In 1888, six carpenters in Berlin took the initiative and set up the first course on the First Aid in the event of a disaster on 29 November 1888, and founded the first column of what would become the Workers' Samaritan Federation Germany. Soon these courses became a regular commitment of the association, which changed its name in 1895 to "Samariterkursus für Arbeiter und Arbeiterinnen" (Samaritan courses for workers).
In 1909, 11 Samaritan workers columns joined forces to form the Workers' Samaritan League at a founding meeting in Magdeburg. The first seat of the federation was Berlin. In 1923, two chemist Samaritans, Theodor Kretzschmar and Eugen Richter, were elected as Federal Councilor and Federal Treasurer of the ASB. This meant the relocation of the ASB's headquarters to Chemnitz. In Herchen, the ASB operated a recreation centre during this period. In 1933 about 48,000 members of the ASB were active in 1,510 columns.[2][3]

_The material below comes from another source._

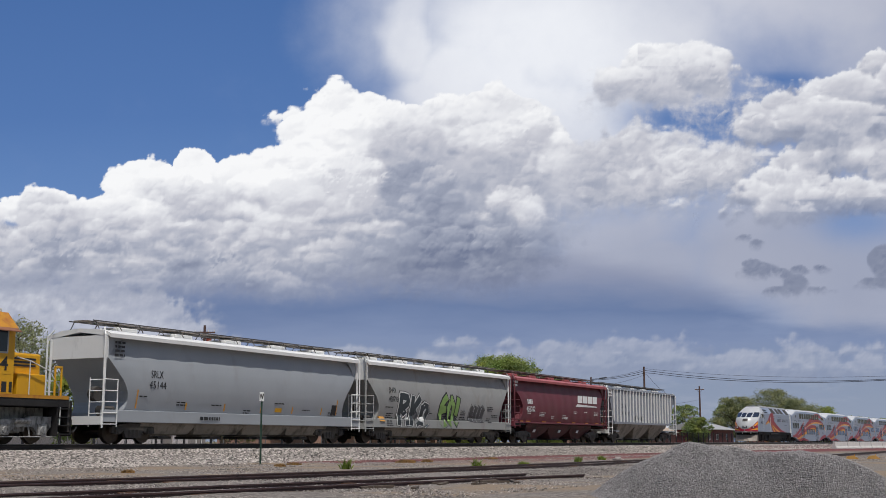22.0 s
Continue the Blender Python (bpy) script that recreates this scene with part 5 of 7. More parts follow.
def make_passenger_loco():
    """Streamlined commuter diesel, cab towards the west."""
    L = thing("passenger_locomotive", "silver streamlined passenger locomotive with red and yellow bird-wing livery", "locomotive", "cars of the commuter train")
    part("underframe", box(-9.5, 9.4, -1.4, 1.4, 1.05, 1.42, bevel=0.03), M_BLACK, L)
    sec = lambda x, zt, w, zs=3.85: [(x, -w, 1.4), (x, -w, zs), (x, -w + 0.62, zt), (x, w - 0.62, zt), (x, w, zs), (x, w, 1.4)]
    body = part("body", loft(bmesh.new(), [sec(-6.0, 4.72, 1.5), sec(-3.0, 4.72, 1.5), sec(8.75, 4.72, 1.5)]), M_SILVER, L, "silver carbody with chamfered roof")
    bm = loft(bmesh.new(), [[(x, -0.95, 4.7), (x, -0.85, 4.86), (x, 0.85, 4.86), (x, 0.95, 4.7)] for x in (-6.7, 8.6)])
    part("roof", bm, M_SILLGREY, L)
    zs = (1.42, 2.2, 2.85, 3.26, 3.3, 3.95, 3.99, 4.15, 4.45, 4.74)
    xc = (-11.28, -11.2, -10.95, -10.66, -10.58, -9.15, -8.85, -8.65, -7.95, -6.9)
    xe = (-10.42, -10.25, -9.9, -9.42, -9.26, -8.4, -8.36, -8.15, -7.7, -6.85)
    wide = lambda z: 1.5 if z < 3.85 else 1.5 - 0.62 * (z - 3.85) / 0.87

    def skin(t, z, out=0.0):
        """A place on the nose: t from -1 at the near edge to 1 at the far one."""
        w = wide(z)
        c, e = float(np.interp(z, zs, xc)), float(np.interp(z, zs, xe))
        return (c + (e - c) * abs(t) ** 2.2 - out, t * w * (1 + 0.3 * out * (abs(t) > 0.9)), z)

    ts = np.linspace(-1, 1, 17)
    nose = part("nose", loft(bmesh.new(), [[skin(t, z) for t in ts] + [(-5.98, wide(z), z), (-5.98, -wide(z), z)] for z in zs]), M_NOSESILVER, L, "pale silver rounded nose with sloping windscreens", smooth=True)
    def band(t0, t1, lo, hi, out=0.02, n=12):
        """A thin sheet on the nose between two heights, given as functions of the way from t0 to t1."""
        rings = []
        for k in range(n + 1):
            f = k / n
            t, heights = t0 + (t1 - t0) * f, np.linspace(lo(f), hi(f), 6)
            rings.append([skin(t, z, out) for z in heights] + [skin(t, z, out - 0.03) for z in heights[::-1]])
        return loft(bmesh.new(), rings)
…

After 1945, in the Soviet occupation zone, the Soviet Military Administration in Germany suppressed the ASB, which consequently did not exist in the later German Democratic Republic. In Western Germany, former workers' Samaritans in various regions of Germany sought to rebuild the ASB immediately after the end of the war. With the establishment of the Federal Republic of Germany, the ASB developed supra-regional structures. In April 1952 ASB Deutschland eV was officially founded. The seat of the federation was initially Hanover, then with the construction of new federal headquarters, the seat was moved to Sülz. After German reunification, the ASB was established in 1990 in the eastern federal states.[4]